It's amazing how the modern media can help you improve your life. For example, you can watch TV shows such as "The Dog Whisperer" or "It's Me or the Dog" and learn all kinds of useful pointers on dealing with your misbehaving canine. And then you can trek to the No. 1 movie in America, "Marley & Me," and forget everything you've been taught.
No, I have not come to bury "Marley & Me" for its corny sentimentality and Christmas-card triteness -- many others have already beaten me to that. My beef is that the film based on John Grogan's bestselling book represents a toxic hazard to dog owners as well as anyone who ever comes near a dog -- basically everyone, in other words.
In case you've somehow missed the multimedia phenomenon that is "Marley & Me," its main message is that dogs are essentially furry kids -- lovable members of the family, even (or is that especially?) at their most undisciplined and incorrigible.
The eyes have it
In the movie, the couple played by Owen Wilson and Jennifer Aniston sit by with a kind of bemused helplessness as, down through the years, the yellow Lab they lovingly describe as the "world's worst dog" chews up multiple sofas, terrorizes a pet-sitter, swallows a necklace, eliminates where he pleases, goes berserk during thunderstorms and, maybe most memorably, knocks down a predictably autocratic dog-obedience trainer (played by a weathered-looking Kathleen Turner). Marley supposedly makes up for all this with his beseeching eyes, and also (I refuse to call this a spoiler because anyone over the age of 8 knows what happens before even buying a ticket) by dying a heartbreaking death.

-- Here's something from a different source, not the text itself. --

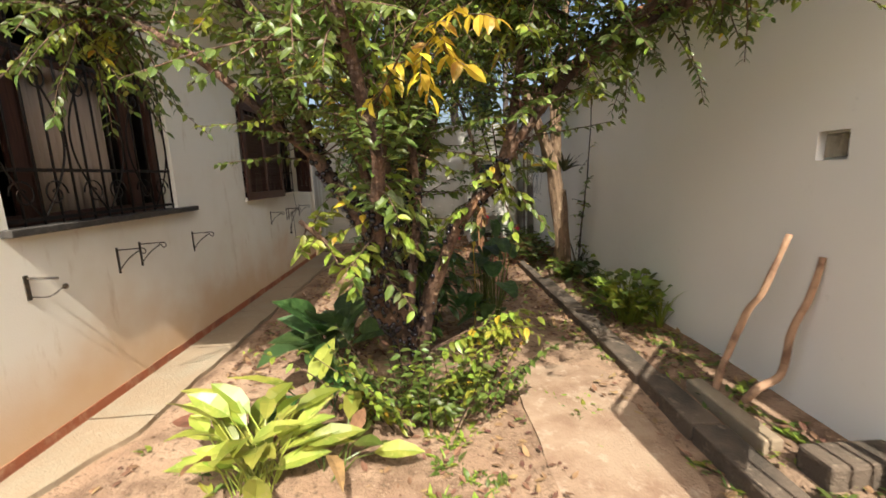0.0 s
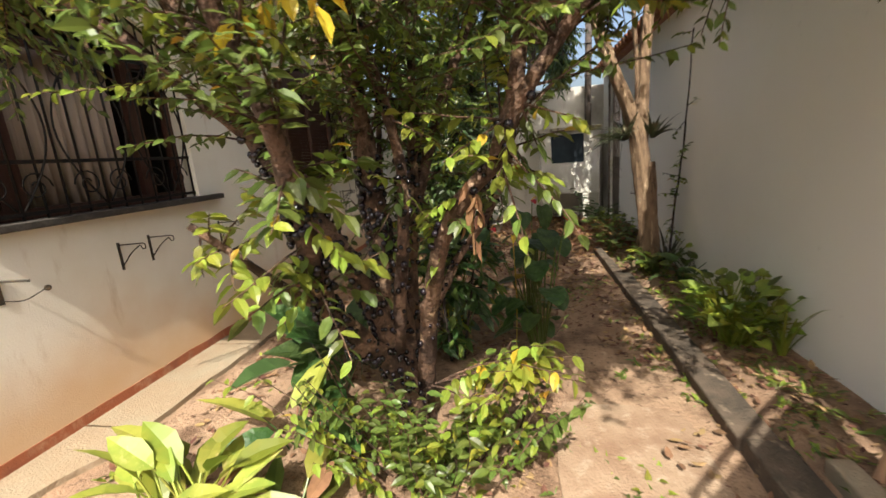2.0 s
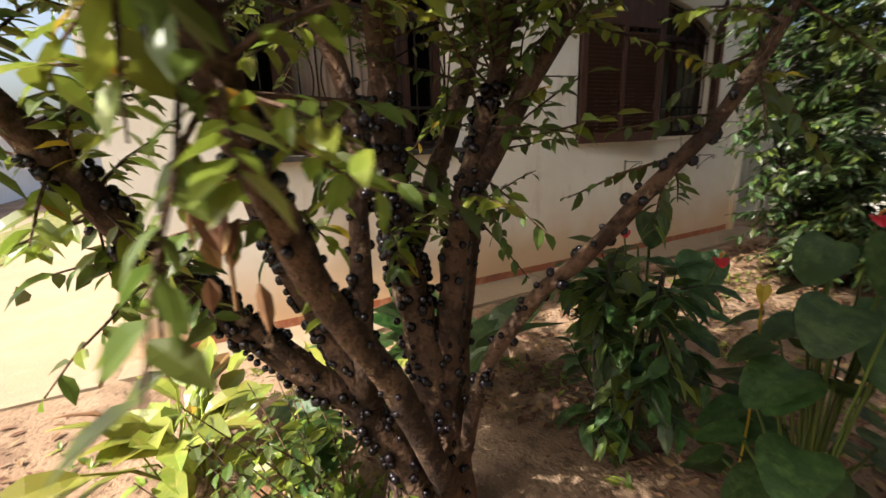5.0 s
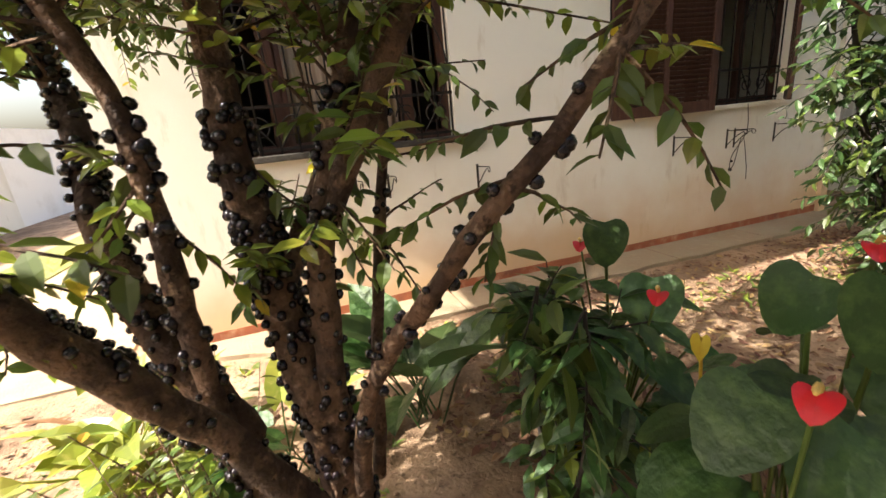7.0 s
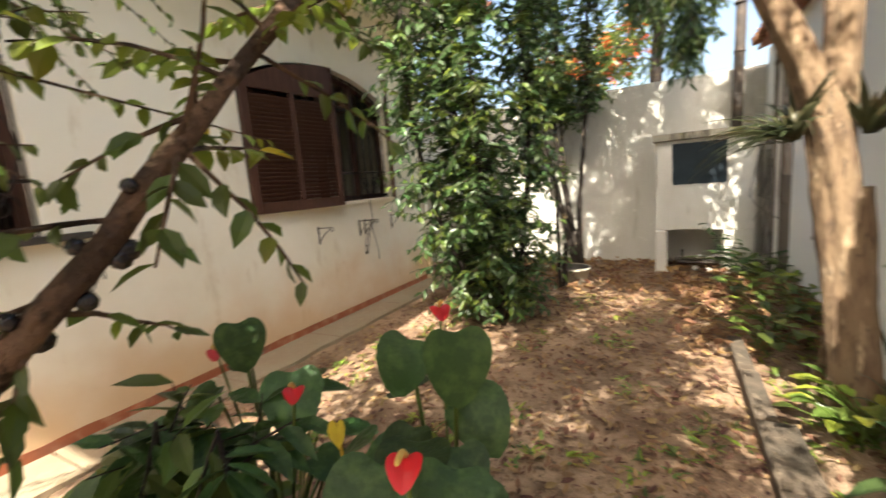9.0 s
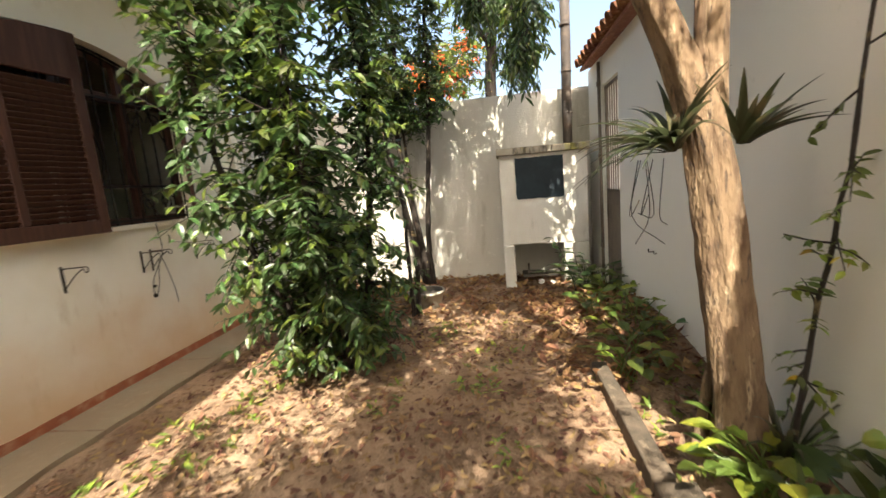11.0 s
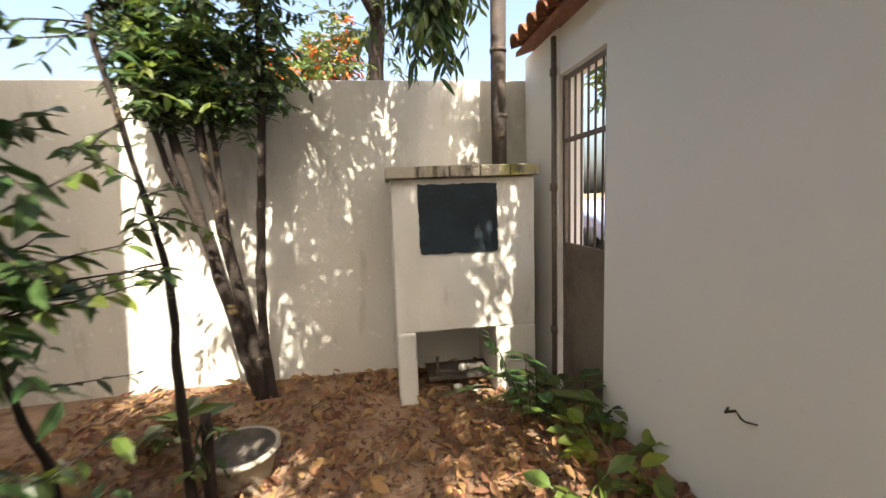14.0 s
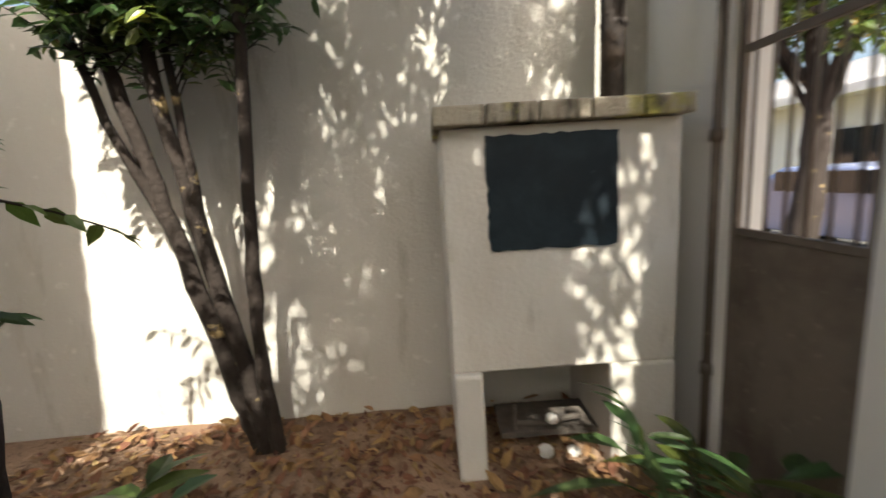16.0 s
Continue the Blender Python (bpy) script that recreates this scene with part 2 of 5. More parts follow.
# ---- mesh helpers ----
class Mesh:
    """Collects vertices and faces, with a material slot for each face."""

    def __init__(self):
        self.v, self.f, self.s = [], [], []

    def add(self, verts, faces, slot=0):
        k = len(self.v)
        self.v += [tuple(p) for p in verts]
        self.f += [tuple(k + i for i in q) for q in faces]
        self.s += [slot] * len(faces)

    def box(self, a, b, slot=0, m=None):
        p = [Vector((x, y, z)) for z in (a[2], b[2]) for y in (a[1], b[1]) for x in (a[0], b[0])]
        if m:
            p = [m @ q for q in p]
        self.add(p, [(0, 2, 3, 1), (4, 5, 7, 6), (0, 1, 5, 4), (2, 6, 7, 3), (0, 4, 6, 2), (1, 3, 7, 5)], slot)

    def tube(self, pts, radii, sides=8, slot=0, rough=0.0, cap=True):
        pts = [Vector(p) for p in pts]
        n = len(pts)
        if not hasattr(radii, "__len__"):
            radii = [radii] * n
        k = len(self.v)
        up = Vector((0.31, 0.93, 0.2))
        for i, p in enumerate(pts):
            d = (pts[min(i + 1, n - 1)] - pts[max(i - 1, 0)]).normalized()
            u = d.cross(up)
            if u.length < 0.1:
                u = d.cross(Vector((1, 0, 0)))
            u.normalize()
            w = d.cross(u)
            up = w if abs(d.dot(up)) > 0.95 else up
            for j in range(sides):
                a = 2 * math.pi * j / sides
                r = radii[i] * (1 + (rough * noise.noise(p * 9 + Vector((math.cos(a), math.sin(a), 0)) * 1.4) if rough else 0))
                self.v.append(tuple(p + (u * math.cos(a) + w * math.sin(a)) * r))
        for i in range(n - 1):
            for j in range(sides):
                a, b = k + i * sides + j, k + i * sides + (j + 1) % sides
                self.f.append((a, b, b + sides, a + sides))
                self.s.append(slot)
        if cap:
            self.f += [tuple(k + j for j in reversed(range(sides))), tuple(k + (n - 1) * sides + j for j in range(sides))]
            self.s += [slot, slot]

    def ball(self, c, r, slot=0, rings=4, segs=6, squash=1.0):
        k = len(self.v)
        c = Vector(c)
        self.v.append(tuple(c + Vector((0, 0, -r * squash))))
        for i in range(1, rings):
            a = math.pi * i / rings - math.pi / 2
            for j in range(segs):
                b = 2 * math.pi * j / segs
                self.v.append(tuple(c + Vector((math.cos(a) * math.cos(b) * r, math.cos(a) * math.sin(b) * r, math.sin(a) * r * squash))))
        self.v.append(tuple(c + Vector((0, 0, r * squash))))
        top = len(self.v) - 1
        for j in range(segs):
            q = (j + 1) % segs
            self.f.append((k, k + 1 + q, k + 1 + j))
            self.f.append((top, top - segs + j, top - segs + q))
            for i in range(rings - 2):
                a = k + 1 + i * segs
                self.f.append((a + j, a + q, a + q + segs, a + j + segs))
        self.s += [slot] * (segs * 2 + segs * (rings - 2))

    def leaf(self, at, along, normal, length, width, slot=0, fold=0.25, droop=0.25, shape="oval"):
        d = Vector(along).normalized()
        side = d.cross(Vector(normal))
        if side.length < 1e-3:
            side = d.cross(Vector((0.3, 0.2, 0.9)))
        side.normalize()
        n = side.cross(d)
        prof = {"oval": ((0, .06), (.27, .44), (.62, .43), (1, 0)),
                "lance": ((0, .04), (.2, .36), (.5, .5), (.8, .28), (1, 0)),
                "heart": ((-.16, .22), (-.05, .42), (.2, .5), (.55, .38), (1, 0)),
                "strap": ((0, .5), (.35, .5), (.7, .38), (1, 0))}[shape]
        k = len(self.v)
        at = Vector(at)
        rows = 0
        for s, w in prof:
            c = at + d * (s * length) - n * (droop * length * s * s) if s >= 0 else at + d * (s * length)
            e = side * (w * width)
            lift = n * (fold * w * width)
            if w > 0:
                mid = at + d * (max(s, 0) * length) - n * (droop * length * max(s, 0) ** 2)
                self.v += [tuple(c - e + lift), tuple(mid if shape == "heart" else c), tuple(c + e + lift)]
            else:
                self.v += [tuple(c)] * 1
            rows += 1
        for i in range(rows - 2):
            a = k + 3 * i
            self.f += [(a, a + 1, a + 4, a + 3), (a + 1, a + 2, a + 5, a + 4)]
            self.s += [slot, slot]
        a, tip = k + 3 * (rows - 2), k + 3 * (rows - 1)
        self.f += [(a, a + 1, tip), (a + 1, a + 2, tip)]
        self.s += [slot, slot]

    def make(self, name, mats, smooth=False, parent=None):
        me = bpy.data.meshes.new(name)
        me.from_pydata(self.v, [], self.f)
        for m in (mats if isinstance(mats, (list, tuple)) else [mats]):
            me.materials.append(M[m])
        me.polygons.foreach_set("material_index", self.s)
        if smooth:
            me.polygons.foreach_set("use_smooth", [True] * len(self.f))
        me.update()
        ob = new(name, me)
        if parent:
            ob.parent = parent
        return ob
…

As anyone who watches dog behavior expert Cesar Millan on National Geographic's "Dog Whisperer" knows, this passive attitude to dog ownership is widespread. And it's a chief reason why the world is full of dogs that bark all night, attack small children and mail carriers, and hump houseguests' legs (and also, yes, spawn litigation that helps drive up insurance costs for the rest of us). Sorry, "Marley & Me," but there are no bad dogs, only bad owners. (Interestingly, Grogan himself sought Millan's help in 2007 with his new dog, Gracie.)